The APIs of the HyperPose training library and the inference library are described in the Documentation.

Performance

We compare the prediction performance of HyperPose with OpenPose 1.6, TF-Pose and OpenPifPaf 0.12. The test-bed has Ubuntu18.04, 1070Ti GPU, Intel i7 CPU (12 logic cores).

HyperPose Configuration DNN Size Input Size HyperPose Baseline
OpenPose (VGG) 209.3MB 656 x 368 27.32 FPS 8 FPS (OpenPose)
OpenPose (TinyVGG) 34.7 MB 384 x 256 124.925 FPS N/A
OpenPose (MobileNet) 17.9 MB 432 x 368 84.32 FPS 8.5 FPS (TF-Pose)
OpenPose (ResNet18) 45.0 MB 432 x 368 62.52 FPS N/A
OpenPifPaf (ResNet50) 97.6 MB 432 x 368 44.16 FPS 14.5 FPS (OpenPifPaf)

Accuracy

We evaluate the accuracy of pose estimation models developed by HyperPose. The environment is Ubuntu16.04, with 4 V100-DGXs and 24 Intel Xeon CPU. The training procedure takes 1~2 weeks using 1 V100-DGX for each model. (If you don't want to train from scratch, you could use our pre-trained backbone models)
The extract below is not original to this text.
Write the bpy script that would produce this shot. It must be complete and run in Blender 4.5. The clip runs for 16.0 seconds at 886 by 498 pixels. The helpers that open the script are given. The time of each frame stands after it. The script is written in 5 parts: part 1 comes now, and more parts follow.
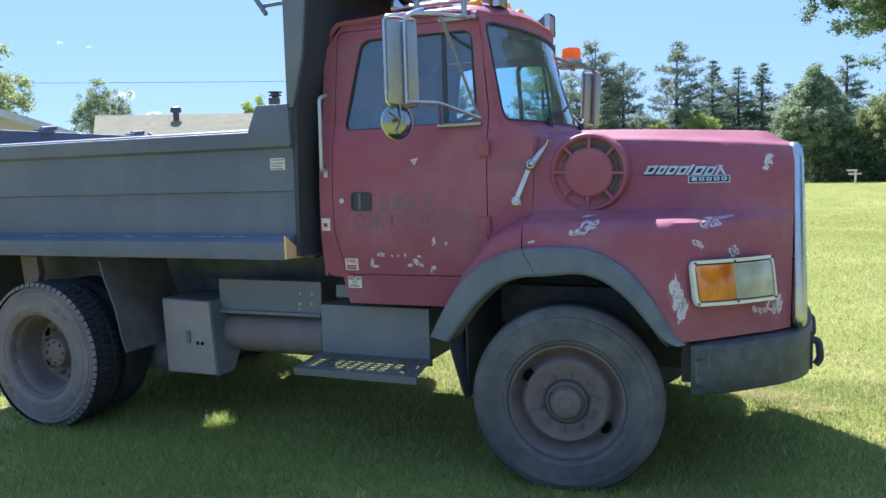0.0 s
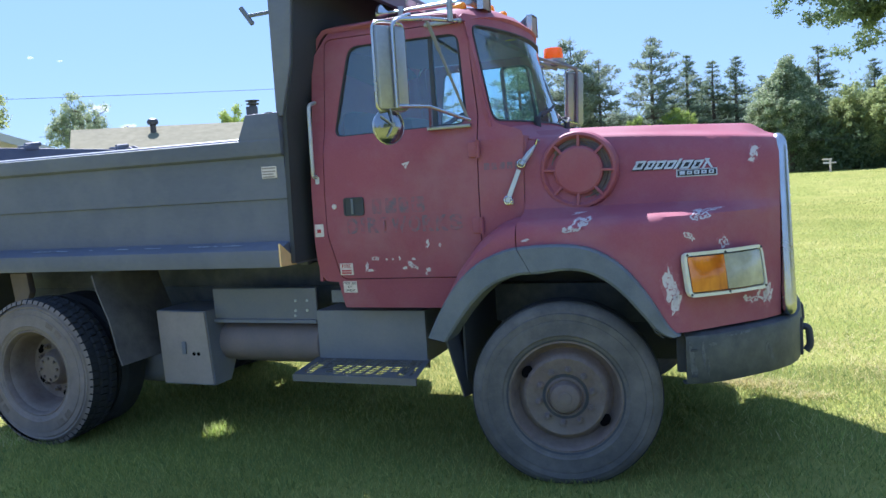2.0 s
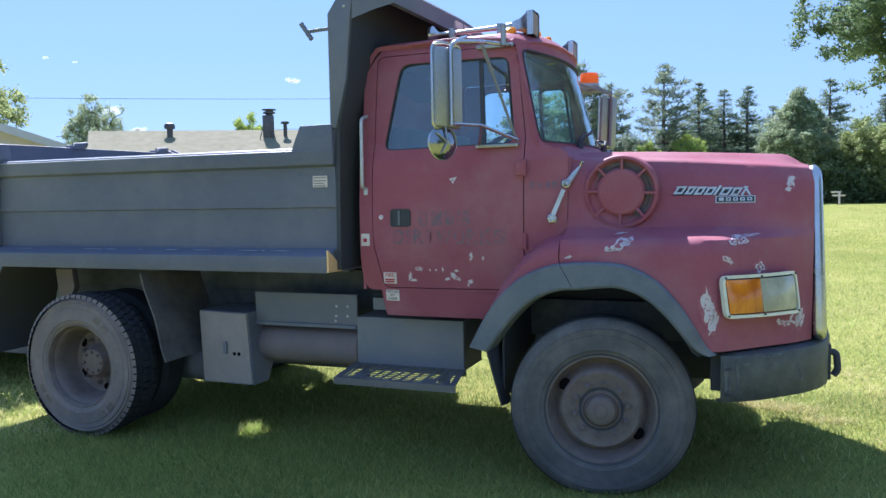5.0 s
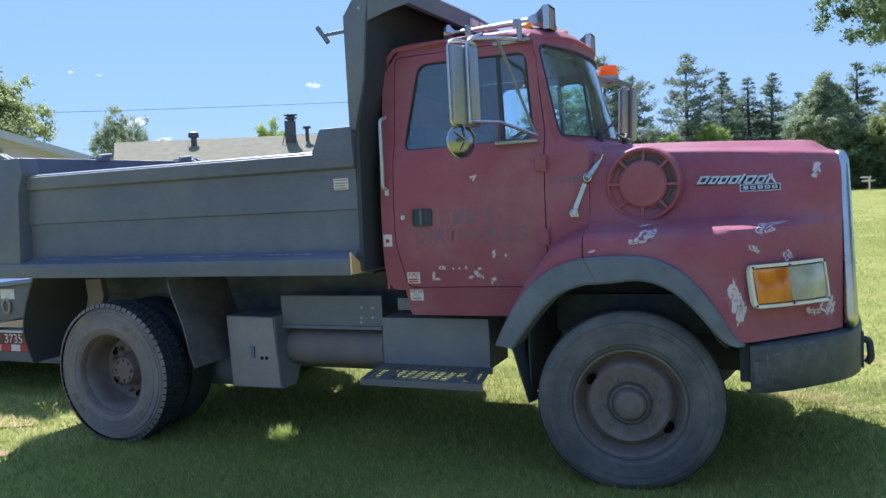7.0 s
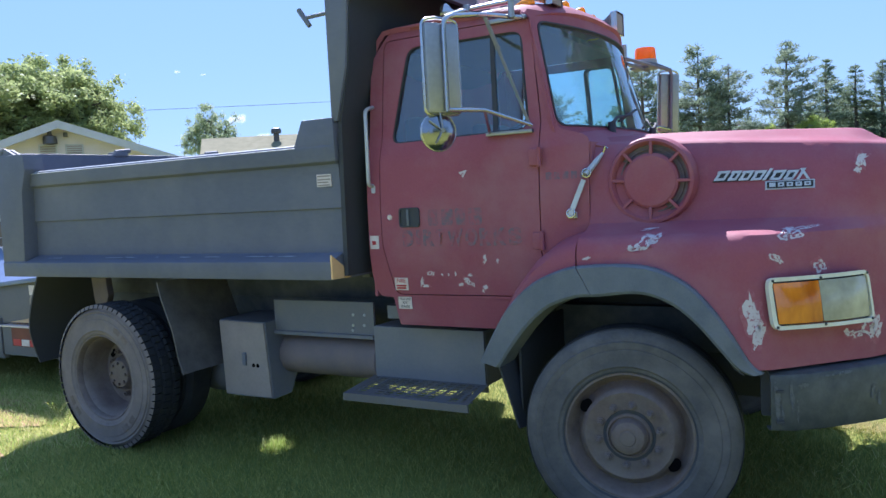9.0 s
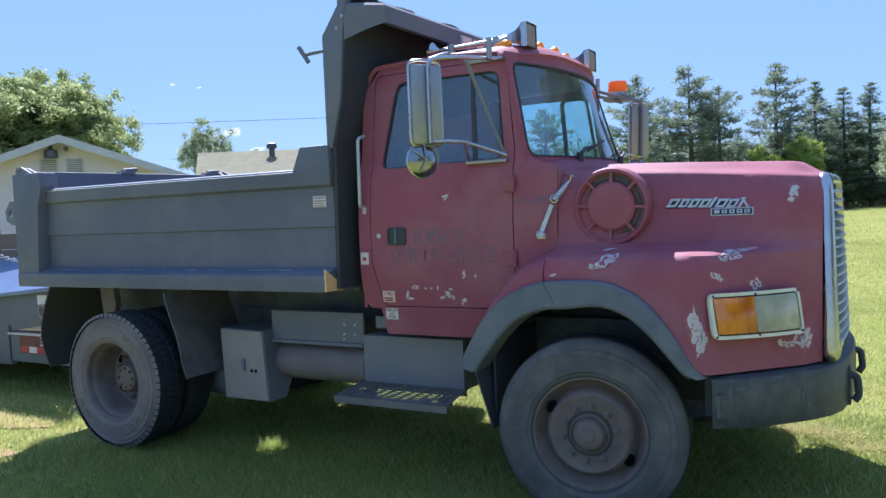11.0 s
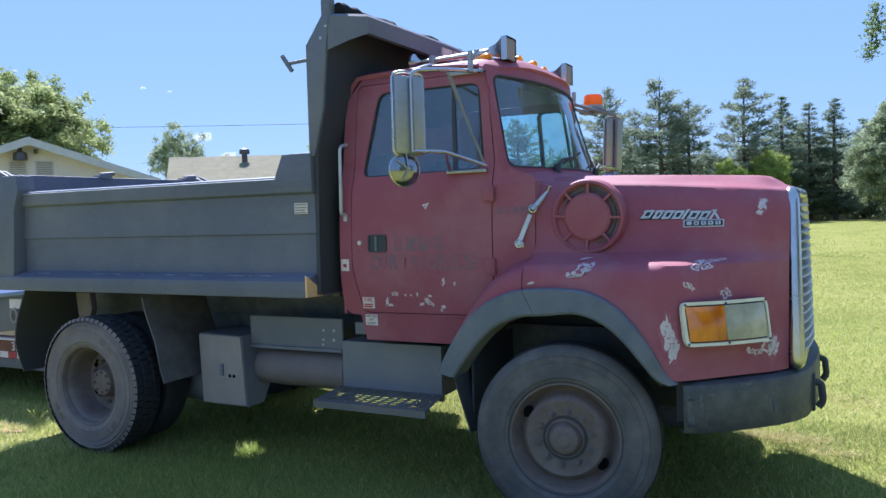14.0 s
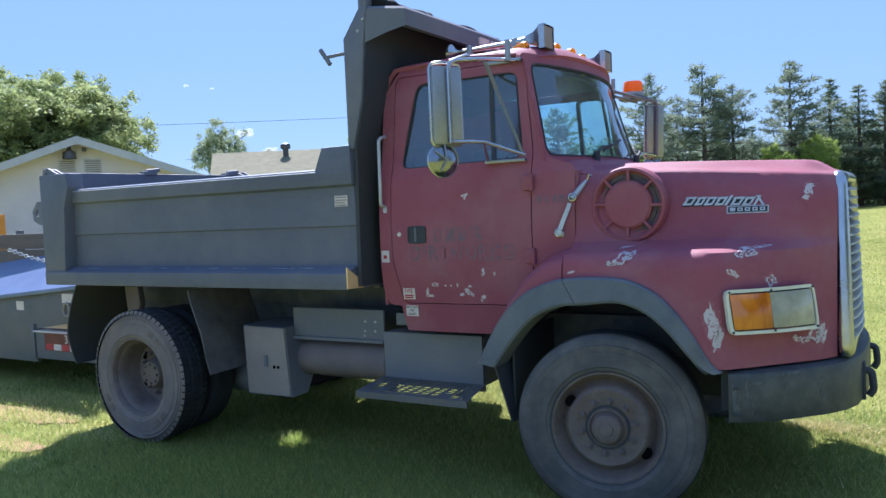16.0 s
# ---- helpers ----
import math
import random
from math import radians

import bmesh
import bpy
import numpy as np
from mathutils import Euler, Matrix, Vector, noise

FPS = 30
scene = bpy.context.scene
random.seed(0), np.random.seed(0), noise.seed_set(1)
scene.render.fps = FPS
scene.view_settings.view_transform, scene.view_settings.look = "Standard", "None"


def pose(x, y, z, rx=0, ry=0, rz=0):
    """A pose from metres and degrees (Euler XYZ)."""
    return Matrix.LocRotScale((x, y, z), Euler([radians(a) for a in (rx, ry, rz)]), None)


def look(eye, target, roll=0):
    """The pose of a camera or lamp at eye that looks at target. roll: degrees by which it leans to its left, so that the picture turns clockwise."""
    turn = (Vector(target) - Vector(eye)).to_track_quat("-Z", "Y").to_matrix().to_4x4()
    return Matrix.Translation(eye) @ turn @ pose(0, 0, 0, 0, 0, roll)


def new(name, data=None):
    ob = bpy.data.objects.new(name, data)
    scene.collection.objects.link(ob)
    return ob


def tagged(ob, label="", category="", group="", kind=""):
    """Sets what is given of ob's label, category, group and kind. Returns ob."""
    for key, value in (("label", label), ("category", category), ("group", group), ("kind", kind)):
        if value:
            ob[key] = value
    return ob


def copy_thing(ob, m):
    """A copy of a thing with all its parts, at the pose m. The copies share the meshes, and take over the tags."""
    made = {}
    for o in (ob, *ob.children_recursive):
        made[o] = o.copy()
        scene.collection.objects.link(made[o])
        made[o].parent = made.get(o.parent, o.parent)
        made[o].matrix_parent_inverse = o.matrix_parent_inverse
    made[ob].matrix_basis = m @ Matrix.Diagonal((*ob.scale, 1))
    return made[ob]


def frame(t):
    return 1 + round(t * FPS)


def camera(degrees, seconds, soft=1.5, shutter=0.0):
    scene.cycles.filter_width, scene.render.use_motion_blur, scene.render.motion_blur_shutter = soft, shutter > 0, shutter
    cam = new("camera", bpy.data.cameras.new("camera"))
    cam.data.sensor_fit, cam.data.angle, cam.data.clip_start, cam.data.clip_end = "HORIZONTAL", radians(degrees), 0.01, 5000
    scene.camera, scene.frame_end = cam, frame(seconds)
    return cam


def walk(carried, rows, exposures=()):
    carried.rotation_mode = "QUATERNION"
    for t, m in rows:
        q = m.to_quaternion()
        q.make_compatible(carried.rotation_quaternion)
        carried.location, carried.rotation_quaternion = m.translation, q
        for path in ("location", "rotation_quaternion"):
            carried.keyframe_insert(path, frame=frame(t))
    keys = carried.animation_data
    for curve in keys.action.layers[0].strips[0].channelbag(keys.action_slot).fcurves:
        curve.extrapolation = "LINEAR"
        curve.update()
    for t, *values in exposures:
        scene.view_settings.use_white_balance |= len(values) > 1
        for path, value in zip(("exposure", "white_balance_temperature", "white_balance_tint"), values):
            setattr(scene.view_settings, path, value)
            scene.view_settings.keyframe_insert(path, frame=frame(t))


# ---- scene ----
cam = camera(59.2, 16.0)
METRES, EYE, TILT, LEAN, TURN = 2.08, 1.76, 0.0, 0.0, 22.7
X0, Y0 = 0.988, -5.267  # the first eye's place; the origin lies under the front axle
ROWS = [
    (0.0, 0.0, 0.0, 0.0, -0.16, -5.53, 1.67),
    (0.5, 0.0206, -0.0009, 0.001, -0.58, -5.76, 2.2),
    (1.0, 0.0211, -0.0012, 0.0024, -0.84, -5.73, 2.86),
    (1.5, 0.0111, -0.004, 0.0002, -1.15, -5.55, 3.46),
    (2.0, -0.0354, -0.023, 0.0009, -1.68, -5.41, 3.65),
    (2.5, -0.1065, -0.0609, 0.0038, -2.3, -5.31, 3.37),
    (3.0, -0.1374, -0.0917, 0.0048, -2.64, -5.14, 2.84),
    (3.5, -0.1433, -0.0982, 0.0022, -2.48, -4.92, 2.11),
    (4.0, -0.1534, -0.1099, 0.0027, -1.85, -4.6, 1.45),
    (6.5, -0.1571, -0.109, 0.0042, 0.03, -3.86, 2.24),
    (7.0, -0.1485, -0.1066, 0.0009, 0.5, -4.2, 3.14),
    (7.5, -0.1014, -0.0811, -0.0008, 1.27, -4.5, 3.81),
    (8.0, 0.0225, -0.0218, -0.0077, 2.66, -4.58, 4.08),
    (8.5, 0.1004, 0.0676, -0.013, 4.75, -4.46, 3.74),
    (9.0, 0.1336, 0.157, -0.0073, 7.2, -4.23, 3.11),
    (11.5, 0.1953, -0.0976, 0.0119, 6.24, -2.74, 2.05),
    (12.0, 0.1922, -0.1015, 0.0121, 5.01, -2.14, 2.04),
    (12.5, 0.1854, -0.1066, 0.0129, 4.22, -1.84, 1.95),
    (13.0, 0.1781, -0.1078, 0.0126, 3.94, -1.86, 1.8),
    (13.5, 0.1763, -0.1093, 0.0128, 4.14, -2.16, 1.69),
    (14.0, 0.1721, -0.1106, 0.0129, 4.7, -2.61, 1.75),
    (14.5, 0.1743, -0.1099, 0.0131, 5.44, -3.02, 1.86),
    (15.0, 0.1771, -0.1059, 0.0106, 6.22, -3.29, 2.09),
    (15.5, 0.1761, -0.1062, 0.0089, 7.02, -3.3, 2.4),
    (16.0, 0.1754, -0.1135, 0.0097, 7.64, -3.12, 2.64),
]
walk(cam, [(t, pose(X0, Y0, EYE, TILT, LEAN, TURN) @ pose(METRES * x, METRES * y, METRES * z, 90 + pitch, roll, yaw)) for t, x, y, z, yaw, pitch, roll in ROWS],
     exposures=[(0.0, 1.98, 5600, 20), (4.0, 1.98, 5600, 20), (7.0, 1.74, 5600, 20), (9.0, 1.9, 5600, 20), (11.5, 1.74, 5600, 20), (16.0, 1.75, 5600, 20)])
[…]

HyperPose Configuration DNN Size Input Size Evaluate Dataset Accuracy-hyperpose (Iou=0.50:0.95) Accuracy-original (Iou=0.50:0.95)
OpenPose (VGG19) 199 MB 432 x 368 MSCOCO2014 (random 1160 images) 57.0 map 58.4 map
LightweightOpenPose (Dilated MobileNet) 17.7 MB 432 x 368 MSCOCO2017(all 5000 img.) 46.1 map 42.8 map
LightweightOpenPose (MobileNet-Thin) 17.4 MB 432 x 368 MSCOCO2017 (all 5000 img.) 44.2 map 28.06 map (MSCOCO2014)
LightweightOpenPose (tiny VGG) 23.6 MB 432 x 368 MSCOCO2017 (all 5000 img.) 47.3 map -
LightweightOpenPose (ResNet50) 42.7 MB 432 x 368 MSCOCO2017 (all 5000 img.) 48.2 map -
PoseProposal (ResNet18) 45.2 MB 384 x 384 MPII (all 2729 img.) 54.9 map (PCKh) 72.8 map (PCKh)

Cite Us

If you find HyperPose helpful for your project, please cite our paper:

@article{hyperpose2021,
    author  = {Guo, Yixiao and Liu, Jiawei and Li, Guo and Mai, Luo and Dong, Hao},
    journal = {ACM Multimedia},
    title   = {{Fast and Flexible Human Pose Estimation with HyperPose}},
    url     = {https://github.com/tensorlayer/hyperpose},
    year    = {2021}
}

License

HyperPose is open-sourced under the Apache 2.0 license.